Adrienne Mong of NBC News said, “The news triggered a heated debate that was played out all over the Chinese-language media and on the Internet. Eventually, the government backed down, and it’s been left up to industry groups to figure out new guidelines.”
Of course, even in China, Social Media has other uses too.
More than two years after the e-bike protest, Tea Leaf Nation reported on February 23, 2012 about a blog that was deleted by Sina Weibo, a popular Chinese microblogging platform, but what was deleted was soon restored thanks to widespread outrage and threats that the majority of Chinese would switch to Twitter and/or Facebook.
The Reuters Institute ran a piece about the power of the Chinese netizen and how microblogging is changing Chinese journalism. Zhou Kangliang, a Chinese journalist, concludes that “as Chinese online microblogging services grow and traditional journalism grows with them, it is learning from lessons and experience…”
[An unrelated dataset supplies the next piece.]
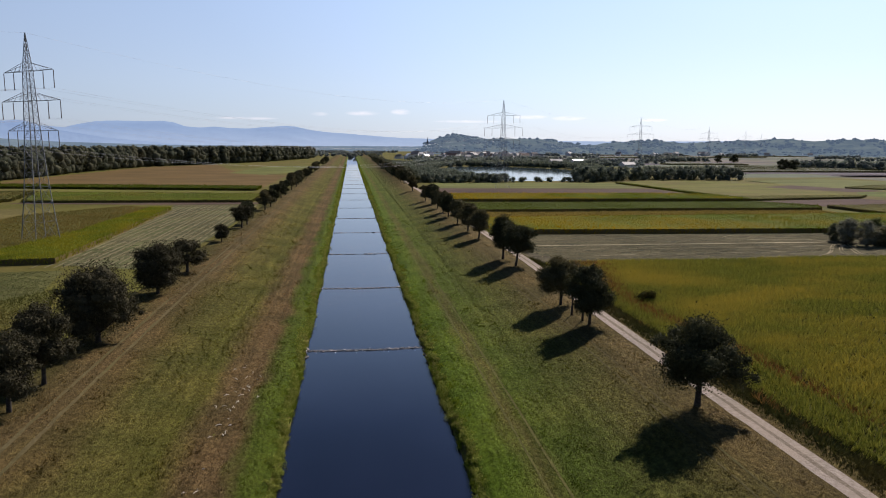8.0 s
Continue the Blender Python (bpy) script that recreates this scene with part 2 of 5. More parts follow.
M_WATER = water_mat("canal_water", (0.006, 0.0086, 0.0195), 1.6, 0.16, 0.03, 0.34)
M_LAKE = water_mat("lake_water", (0.13, 0.225, 0.215), 0.9, 0.05, 0.03, 0.5, 1.55)
M_LAKE_FAR = water_mat("far_lake_water", (0.0385, 0.0577, 0.0655), 0.5, 0.04, 0.07)
M_GROUND = soil("meadow_ground", (0.0462, 0.0501, 0.00924), (0.104, 0.0963, 0.0231), 0.5, 0.012, tint=(0.104, 0.0809, 0.0293))
M_STUBBLE = soil("stubble", (0.0222, 0.0205, 0.0110), (0.0730, 0.0660, 0.0370), 1.2, 0.05, 0.85, tint=(0.0420, 0.0470, 0.0190), rowmix=0.6)
M_PLOUGH = soil("ploughed_earth", (0.0385, 0.0246, 0.02), (0.0886, 0.0601, 0.0477), 0.7, 0.03, 0.6)
M_PLOUGH_DARK = soil("dark_ploughed_earth", (0.0231, 0.0169, 0.0169), (0.0501, 0.037, 0.0347), 0.7, 0.03, 0.5)
M_TAN = soil("dry_meadow", (0.0688, 0.0504, 0.01944), (0.1161, 0.08772, 0.03609), 0.5, 0.03)
M_TAN_OLIVE = soil("dry_olive_meadow", (0.07, 0.059, 0.021), (0.115, 0.098, 0.038), 0.5, 0.03)
M_RUST = soil("harvested_red_field", (0.10, 0.067, 0.038), (0.165, 0.112, 0.068), 0.6, 0.03, 0.4)
M_GREEN = soil("green_crop", (0.0477, 0.0596, 0.0137), (0.0890, 0.1045, 0.0262), 0.7, 0.03, 0.35)
M_LIGHT = soil("light_green_crop", (0.0640, 0.0722, 0.0204), (0.1142, 0.1200, 0.0407), 0.7, 0.03, 0.35)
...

The Washington Post reported, “In a country where most media are controlled by the state, information is heavily censored and free-flowing opinions are sharply constricted, Chinese have turned to a new platform to openly exchange unfettered news and views: microblogs, similar to Twitter.”
But Foreign Policy Magazine reported that Xi Jinping has tamed the once-enterprising commercial media.” The project of ‘guidance’ is not merely what we tend in the West to call ‘censorship,’ an act of cutting, excising, and obliterating; rather, it is a process of diversion, of redirection. Public opinion is not stopped — it is harnessed.” To China’s leaders, this is “Channeling public opinion.”
“Channeling,” then, was about harnessing the power of for-profit newspapers and magazines, commercial Internet portals, and social media in order to better inundate the public with information from state sources. Ultimately, this was about taming the flood in the Internet age.
In other words, China is not going to let an Alt-Right media similar to Fox News, Breitbart or an Alex Jones spread destabilizing conspiracy theories that might cause disharmony and disrupt China’s culture and economy.